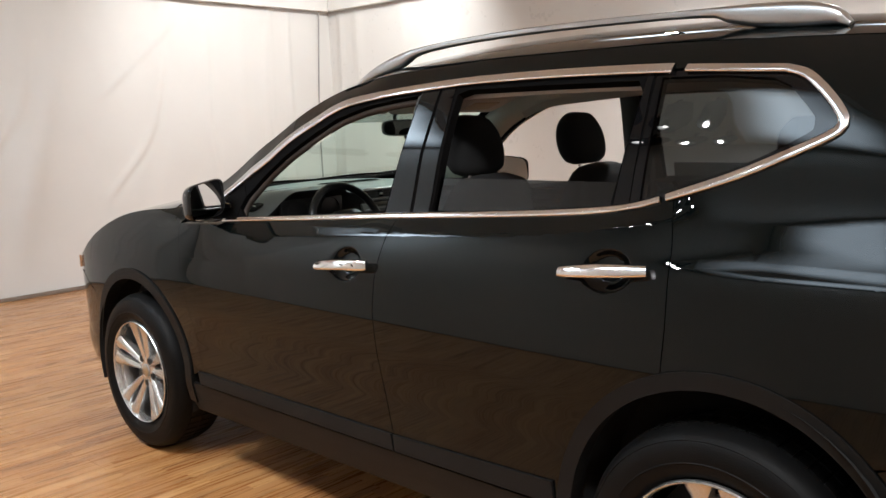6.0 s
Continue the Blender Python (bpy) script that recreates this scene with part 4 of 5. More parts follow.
# door mirrors
for sign in (-1, 1):
    bm = bmesh.new()
    cx, cz, turn = sign * 0.900, 1.138, 0.036 if sign > 0 else 0.0295
    rows = []
    for y, k, drop in ((1.958, 0.955, 0.0), (1.962, 0.99, 0.0), (1.975, 1.0, 0.0), (2.01, 0.94, -0.002), (2.045, 0.78, -0.005), (2.07, 0.5, -0.008), (2.078, 0.2, -0.01)):
        ring = []
        for i in range(28):
            w = 2 * math.pi * i / 28
            c, s = math.cos(w), math.sin(w)
            px = math.copysign(abs(c) ** 0.42, c) * 0.092
            pz = math.copysign(abs(s) ** 0.42, s) * 0.070
            if c * sign > 0 and s < 0:
                pz *= 1 - 0.12 * c * sign
            ring.append(bm.verts.new((cx + px * k, y - turn * (px / 0.095) * sign, cz + pz * k + drop - 0.013 * (px / 0.095) * sign)))
        rows.append(ring)
    for p, q in zip(rows, rows[1:]):
        for i in range(28):
            bm.faces.new((p[i], p[(i + 1) % 28], q[(i + 1) % 28], q[i]))
    bm.faces.new(rows[-1])
    mirror = part("door_mirror", bm, GLOSS_BLACK, car, "gloss black door mirror", sharp=50)
    bm = bmesh.new()
    face = []
    for i in range(28):
        w = 2 * math.pi * i / 28
        c, s = math.cos(w), math.sin(w)
        px, pz = math.copysign(abs(c) ** 0.42, c) * 0.0865, math.copysign(abs(s) ** 0.42, s) * 0.0655
        if c * sign > 0 and s < 0:
            pz *= 1 - 0.12 * c * sign
        face.append(bm.verts.new((cx + px, 1.9625 - turn * (px / 0.095) * sign + (0.11 if sign > 0 else 0.07) * pz, cz + pz - 0.013 * (px / 0.095) * sign)))
    bm.faces.new(face)
    part("mirror_glass", bm, MIRROR, mirror, "clear mirror glass", smooth=False)
    bm = bmesh.new()
    rows = []
    for y, k in ((1.957, 0.96), (1.962, 0.94)):
        ring = []
        for i in range(28):
            w = 2 * math.pi * i / 28
            c, s = math.cos(w), math.sin(w)
            px, pz = math.copysign(abs(c) ** 0.42, c) * 0.092, math.copysign(abs(s) ** 0.42, s) * 0.070
            if c * sign > 0 and s < 0:
                pz *= 1 - 0.12 * c * sign
            ring.append(bm.verts.new((cx + px * k, y - turn * (px / 0.095) * sign, cz + pz * k - 0.013 * (px / 0.095) * sign)))
        rows.append(ring)
    for i in range(28):
        bm.faces.new((rows[0][i], rows[0][(i + 1) % 28], rows[1][(i + 1) % 28], rows[1][i]))
    part("mirror_rim", bm, RUBBER, mirror)
    bm = bmesh.new()
    sweep(bm, glide([(sign * 0.77, 2.03, 1.10), (sign * 0.80, 2.035, 1.105), (sign * 0.86, 2.03, 1.12)], 8), (0, 0, 1), oval(0.035, 0.02, 12))
    part("mirror_arm", bm, GLOSS_BLACK, mirror)
    bm = bmesh.new()
    sweep(bm, glide([(sign * 0.972, 2.0, 1.163), (sign * 0.985, 1.965, 1.163), (sign * 0.984, 1.935, 1.163)], 8), (0, 0, 1), oval(0.003, 0.006, 8))
    part("indicator", bm, CLEAR_LENS, mirror, "clear indicator strip")
    # triangular foot at the window's corner
    sheet("mirror_foot", side_line([(2.09, 1.062), (1.94, 1.072), (1.95, 1.10), (1.945, 1.14), (1.99, 1.18), (2.07, 1.12)]), on_side(sign), SEAL, car, thick=0.03, proud=-0.001, flip=sign < 0)

# door handles
for sign in (-1, 1):
    for y0, y1, z0, z1, keys in ((1.135, 1.374, 0.968, 0.946, True), (0.185, 0.425, 1.037, 1.015, False)):
        pts, ups = [], []
        for k in np.linspace(0, 1, 15):
            y, z = y0 + (y1 - y0) * k, z0 + (z1 - z0) * k + 0.004 * math.sin(math.pi * k)
            x = float(skin(u_side(y, z), z)[0]) + 0.010 + 0.026 * math.sin(math.pi * min(1, max(0, k * 0.92 + 0.04))) ** 0.5
            pts.append((sign * x, y, z))
        bm = bmesh.new()
        sweep(bm, pts, (sign * 1, 0, 0.5), oval(0.0175, 0.0085, 14, 0.75), scale=[(0.55 + 0.45 * math.sin(math.pi * (0.12 + 0.76 * k)) ** 0.6, 1.0) for k in np.linspace(0, 1, 15)])
        handle = part("door_handle", bm, CHROME, car, "chrome door handle", sharp=60)
        if keys:
            bm = bmesh.new()
            px = pts[5]
            rod(bm, (px[0] - sign * 0.004, px[1] + 0.005, px[2]), (px[0] + sign * 0.0095, px[1] + 0.005, px[2]), 0.007, 0.007, 16)
            part("lock_button", bm, GLOSS_BLACK, handle)
            a, b = Vector(pts[0]), Vector(pts[4])
            bm = bmesh.new()
            sweep(bm, [tuple(a.lerp(b, k) + Vector((sign * (0.004 + 0.004 * math.sin(math.pi * k)), -0.004, 0))) for k in np.linspace(0, 0.98, 8)], (sign, 0, 0.15), oval(0.0172, 0.010, 14, 0.6),
                  scale=[(0.80, 0.6), (0.93, 0.9), (0.98, 1), (1, 1), (1, 1), (1, 1), (1, 1), (0.99, 0.98)])
            cap = part("key_cap", bm, CHROME, handle, "chrome lock cover", sharp=60)
            bm = bmesh.new()
            rod(bm, tuple(a.lerp(b, 0.55) + Vector((sign * 0.012, 0, 0))), tuple(a.lerp(b, 0.55) + Vector((sign * 0.0188, 0, 0))), 0.0055, 0.0055, 16)
            part("lock_cylinder", bm, STEEL, cap)

# rear wiper
bm = bmesh.new()
sweep(bm, glide([(-0.012, -0.755, 1.226), (0.06, -0.785, 1.245), (0.2, -0.788, 1.250), (0.32, -0.772, 1.246), (0.385, -0.758, 1.241)], 20), (0, -1, 0.4), oval(0.016, 0.007, 12), scale=[1.1 - 0.7 * k / 19 for k in range(20)])
wiper = part("rear_wiper", bm, RUBBER, car, "black rear wiper resting level")
bm = bmesh.new()
rod(bm, (-0.008, -0.74, 1.236), (-0.008, -0.785, 1.226), 0.024, 0.02, 20)
part("pivot", bm, RUBBER, wiper)
bm = bmesh.new()
sweep(bm, glide([(0.05, -0.762, 1.233), (0.2, -0.757, 1.235), (0.385, -0.738, 1.233)], 12), (0, -1, 0.4), oval(0.008, 0.006, 8))
part("blade", bm, RUBBER, wiper)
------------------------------
Work to be completed: Each line above is to be copied verbatim. Drop any image from the copy.

Solution for this task:
6.0 s
Continue the Blender Python (bpy) script that recreates this scene with part 4 of 5. More parts follow.
# door mirrors
for sign in (-1, 1):
    bm = bmesh.new()
    cx, cz, turn = sign * 0.900, 1.138, 0.036 if sign > 0 else 0.0295
    rows = []
    for y, k, drop in ((1.958, 0.955, 0.0), (1.962, 0.99, 0.0), (1.975, 1.0, 0.0), (2.01, 0.94, -0.002), (2.045, 0.78, -0.005), (2.07, 0.5, -0.008), (2.078, 0.2, -0.01)):
        ring = []
        for i in range(28):
            w = 2 * math.pi * i / 28
            c, s = math.cos(w), math.sin(w)
            px = math.copysign(abs(c) ** 0.42, c) * 0.092
            pz = math.copysign(abs(s) ** 0.42, s) * 0.070
            if c * sign > 0 and s < 0:
                pz *= 1 - 0.12 * c * sign
            ring.append(bm.verts.new((cx + px * k, y - turn * (px / 0.095) * sign, cz + pz * k + drop - 0.013 * (px / 0.095) * sign)))
        rows.append(ring)
    for p, q in zip(rows, rows[1:]):
        for i in range(28):
            bm.faces.new((p[i], p[(i + 1) % 28], q[(i + 1) % 28], q[i]))
    bm.faces.new(rows[-1])
    mirror = part("door_mirror", bm, GLOSS_BLACK, car, "gloss black door mirror", sharp=50)
    bm = bmesh.new()
    face = []
    for i in range(28):
        w = 2 * math.pi * i / 28
        c, s = math.cos(w), math.sin(w)
        px, pz = math.copysign(abs(c) ** 0.42, c) * 0.0865, math.copysign(abs(s) ** 0.42, s) * 0.0655
        if c * sign > 0 and s < 0:
            pz *= 1 - 0.12 * c * sign
        face.append(bm.verts.new((cx + px, 1.9625 - turn * (px / 0.095) * sign + (0.11 if sign > 0 else 0.07) * pz, cz + pz - 0.013 * (px / 0.095) * sign)))
    bm.faces.new(face)
    part("mirror_glass", bm, MIRROR, mirror, "clear mirror glass", smooth=False)
    bm = bmesh.new()
    rows = []
    for y, k in ((1.957, 0.96), (1.962, 0.94)):
        ring = []
        for i in range(28):
            w = 2 * math.pi * i / 28
            c, s = math.cos(w), math.sin(w)
            px, pz = math.copysign(abs(c) ** 0.42, c) * 0.092, math.copysign(abs(s) ** 0.42, s) * 0.070
            if c * sign > 0 and s < 0:
                pz *= 1 - 0.12 * c * sign
            ring.append(bm.verts.new((cx + px * k, y - turn * (px / 0.095) * sign, cz + pz * k - 0.013 * (px / 0.095) * sign)))
        rows.append(ring)
    for i in range(28):
        bm.faces.new((rows[0][i], rows[0][(i + 1) % 28], rows[1][(i + 1) % 28], rows[1][i]))
    part("mirror_rim", bm, RUBBER, mirror)
    bm = bmesh.new()
    sweep(bm, glide([(sign * 0.77, 2.03, 1.10), (sign * 0.80, 2.035, 1.105), (sign * 0.86, 2.03, 1.12)], 8), (0, 0, 1), oval(0.035, 0.02, 12))
    part("mirror_arm", bm, GLOSS_BLACK, mirror)
    bm = bmesh.new()
    sweep(bm, glide([(sign * 0.972, 2.0, 1.163), (sign * 0.985, 1.965, 1.163), (sign * 0.984, 1.935, 1.163)], 8), (0, 0, 1), oval(0.003, 0.006, 8))
    part("indicator", bm, CLEAR_LENS, mirror, "clear indicator strip")
    # triangular foot at the window's corner
    sheet("mirror_foot", side_line([(2.09, 1.062), (1.94, 1.072), (1.95, 1.10), (1.945, 1.14), (1.99, 1.18), (2.07, 1.12)]), on_side(sign), SEAL, car, thick=0.03, proud=-0.001, flip=sign < 0)

# door handles
for sign in (-1, 1):
    for y0, y1, z0, z1, keys in ((1.135, 1.374, 0.968, 0.946, True), (0.185, 0.425, 1.037, 1.015, False)):
        pts, ups = [], []
        for k in np.linspace(0, 1, 15):
            y, z = y0 + (y1 - y0) * k, z0 + (z1 - z0) * k + 0.004 * math.sin(math.pi * k)
            x = float(skin(u_side(y, z), z)[0]) + 0.010 + 0.026 * math.sin(math.pi * min(1, max(0, k * 0.92 + 0.04))) ** 0.5
            pts.append((sign * x, y, z))
        bm = bmesh.new()
        sweep(bm, pts, (sign * 1, 0, 0.5), oval(0.0175, 0.0085, 14, 0.75), scale=[(0.55 + 0.45 * math.sin(math.pi * (0.12 + 0.76 * k)) ** 0.6, 1.0) for k in np.linspace(0, 1, 15)])
        handle = part("door_handle", bm, CHROME, car, "chrome door handle", sharp=60)
        if keys:
            bm = bmesh.new()
            px = pts[5]
            rod(bm, (px[0] - sign * 0.004, px[1] + 0.005, px[2]), (px[0] + sign * 0.0095, px[1] + 0.005, px[2]), 0.007, 0.007, 16)
            part("lock_button", bm, GLOSS_BLACK, handle)
            a, b = Vector(pts[0]), Vector(pts[4])
            bm = bmesh.new()
            sweep(bm, [tuple(a.lerp(b, k) + Vector((sign * (0.004 + 0.004 * math.sin(math.pi * k)), -0.004, 0))) for k in np.linspace(0, 0.98, 8)], (sign, 0, 0.15), oval(0.0172, 0.010, 14, 0.6),
                  scale=[(0.80, 0.6), (0.93, 0.9), (0.98, 1), (1, 1), (1, 1), (1, 1), (1, 1), (0.99, 0.98)])
            cap = part("key_cap", bm, CHROME, handle, "chrome lock cover", sharp=60)
            bm = bmesh.new()
            rod(bm, tuple(a.lerp(b, 0.55) + Vector((sign * 0.012, 0, 0))), tuple(a.lerp(b, 0.55) + Vector((sign * 0.0188, 0, 0))), 0.0055, 0.0055, 16)
            part("lock_cylinder", bm, STEEL, cap)

# rear wiper
bm = bmesh.new()
sweep(bm, glide([(-0.012, -0.755, 1.226), (0.06, -0.785, 1.245), (0.2, -0.788, 1.250), (0.32, -0.772, 1.246), (0.385, -0.758, 1.241)], 20), (0, -1, 0.4), oval(0.016, 0.007, 12), scale=[1.1 - 0.7 * k / 19 for k in range(20)])
wiper = part("rear_wiper", bm, RUBBER, car, "black rear wiper resting level")
bm = bmesh.new()
rod(bm, (-0.008, -0.74, 1.236), (-0.008, -0.785, 1.226), 0.024, 0.02, 20)
part("pivot", bm, RUBBER, wiper)
bm = bmesh.new()
sweep(bm, glide([(0.05, -0.762, 1.233), (0.2, -0.757, 1.235), (0.385, -0.738, 1.233)], 12), (0, -1, 0.4), oval(0.008, 0.006, 8))
part("blade", bm, RUBBER, wiper)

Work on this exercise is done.